→ TASK DIRECTIONS:
Reproduce the entire listing word for word.

→ STORED DATA:
************

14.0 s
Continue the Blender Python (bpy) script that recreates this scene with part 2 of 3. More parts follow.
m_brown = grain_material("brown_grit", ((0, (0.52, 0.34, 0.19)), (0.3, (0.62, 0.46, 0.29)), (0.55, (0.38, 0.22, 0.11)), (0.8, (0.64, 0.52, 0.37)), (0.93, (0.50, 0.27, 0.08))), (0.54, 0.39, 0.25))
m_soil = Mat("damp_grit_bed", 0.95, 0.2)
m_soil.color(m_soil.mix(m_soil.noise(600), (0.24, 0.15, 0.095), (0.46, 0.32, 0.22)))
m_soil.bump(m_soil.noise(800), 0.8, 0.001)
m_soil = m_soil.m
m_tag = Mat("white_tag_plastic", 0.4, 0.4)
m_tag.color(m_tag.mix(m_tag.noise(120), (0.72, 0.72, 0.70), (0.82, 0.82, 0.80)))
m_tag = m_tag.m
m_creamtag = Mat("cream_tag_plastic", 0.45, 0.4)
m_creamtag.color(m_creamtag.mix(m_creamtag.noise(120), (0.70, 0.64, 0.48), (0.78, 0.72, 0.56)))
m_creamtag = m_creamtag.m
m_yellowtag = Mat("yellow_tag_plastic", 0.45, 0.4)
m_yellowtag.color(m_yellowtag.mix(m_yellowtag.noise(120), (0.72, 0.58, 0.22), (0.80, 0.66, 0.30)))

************

→ SOLVED PROBLEM:
14.0 s
Continue the Blender Python (bpy) script that recreates this scene with part 2 of 3. More parts follow.
m_brown = grain_material("brown_grit", ((0, (0.52, 0.34, 0.19)), (0.3, (0.62, 0.46, 0.29)), (0.55, (0.38, 0.22, 0.11)), (0.8, (0.64, 0.52, 0.37)), (0.93, (0.50, 0.27, 0.08))), (0.54, 0.39, 0.25))
m_soil = Mat("damp_grit_bed", 0.95, 0.2)
m_soil.color(m_soil.mix(m_soil.noise(600), (0.24, 0.15, 0.095), (0.46, 0.32, 0.22)))
m_soil.bump(m_soil.noise(800), 0.8, 0.001)
m_soil = m_soil.m
m_tag = Mat("white_tag_plastic", 0.4, 0.4)
m_tag.color(m_tag.mix(m_tag.noise(120), (0.72, 0.72, 0.70), (0.82, 0.82, 0.80)))
m_tag = m_tag.m
m_creamtag = Mat("cream_tag_plastic", 0.45, 0.4)
m_creamtag.color(m_creamtag.mix(m_creamtag.noise(120), (0.70, 0.64, 0.48), (0.78, 0.72, 0.56)))
m_creamtag = m_creamtag.m
m_yellowtag = Mat("yellow_tag_plastic", 0.45, 0.4)
m_yellowtag.color(m_yellowtag.mix(m_yellowtag.noise(120), (0.72, 0.58, 0.22), (0.80, 0.66, 0.30)))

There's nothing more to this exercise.